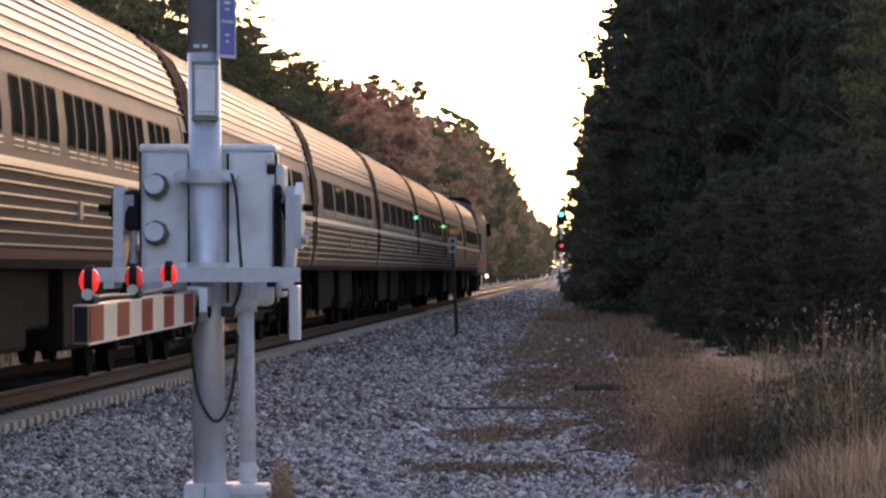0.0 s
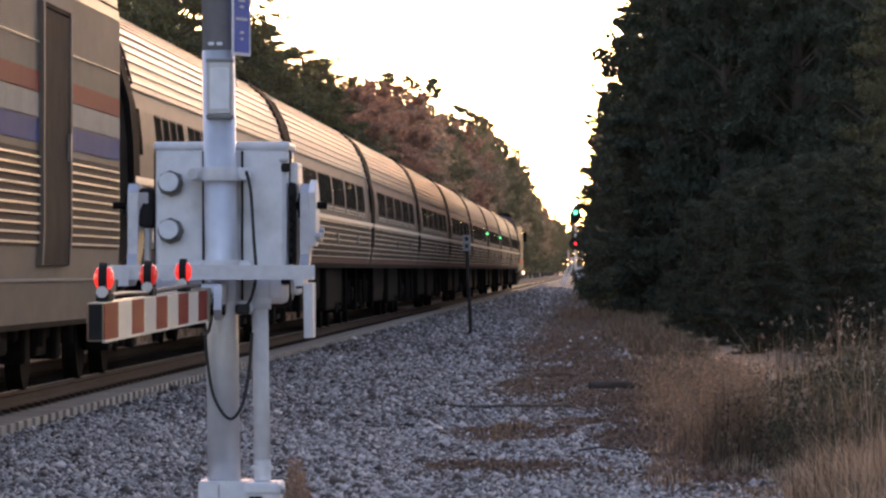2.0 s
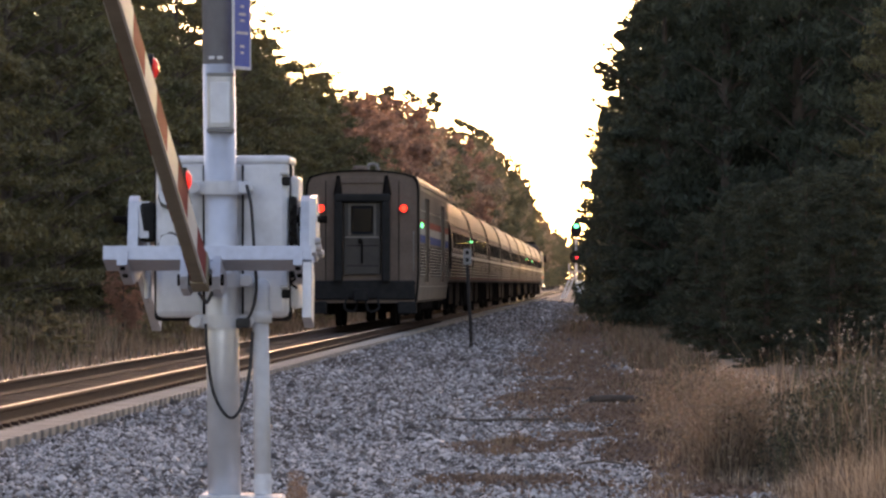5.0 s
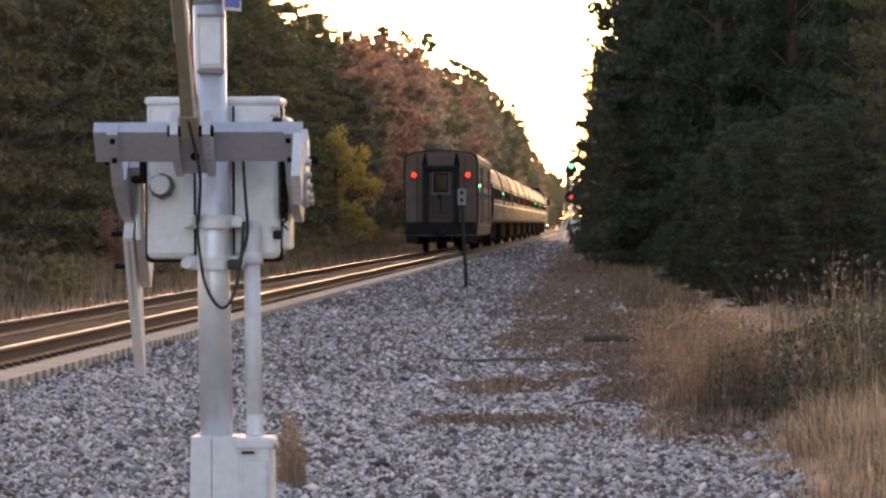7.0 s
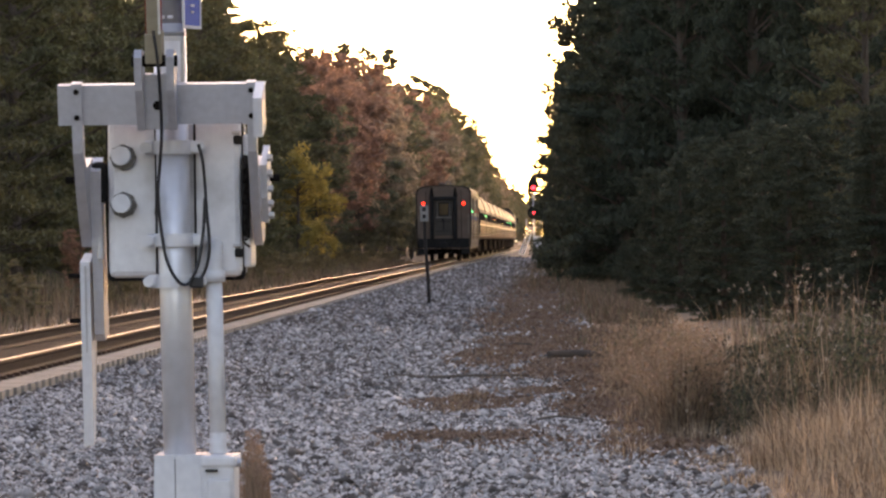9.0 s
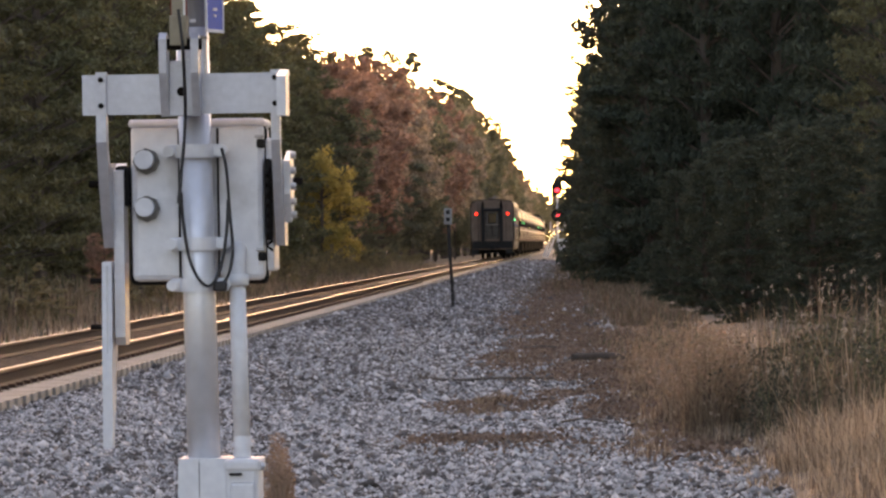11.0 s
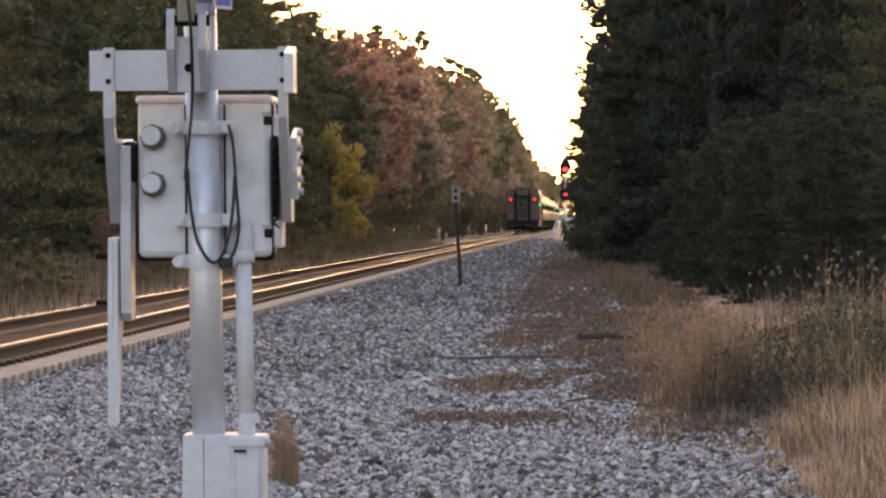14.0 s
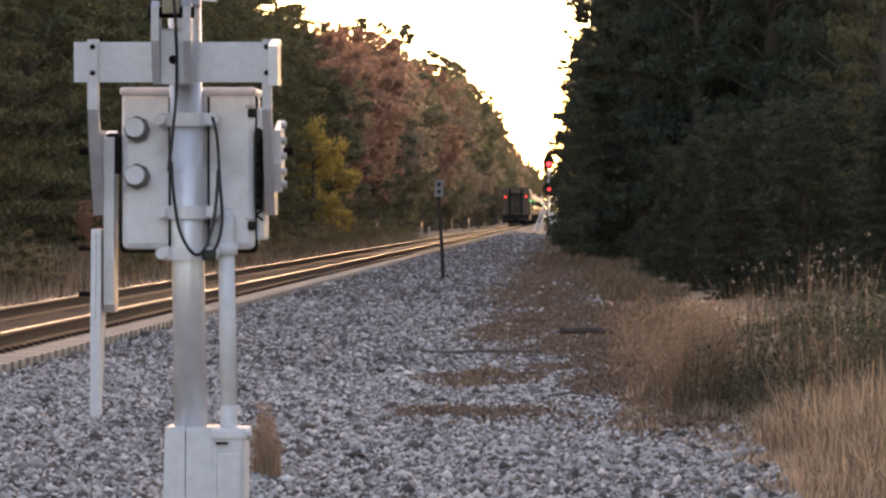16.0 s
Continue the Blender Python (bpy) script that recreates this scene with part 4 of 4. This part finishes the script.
***
Exercise aim: Exactly as written, return every line of the listing, but not the pictures.

Result of this task:
0.0 s
2.0 s
5.0 s
7.0 s
9.0 s
11.0 s
14.0 s
16.0 s
Continue the Blender Python (bpy) script that recreates this scene with part 4 of 4. This part finishes the script.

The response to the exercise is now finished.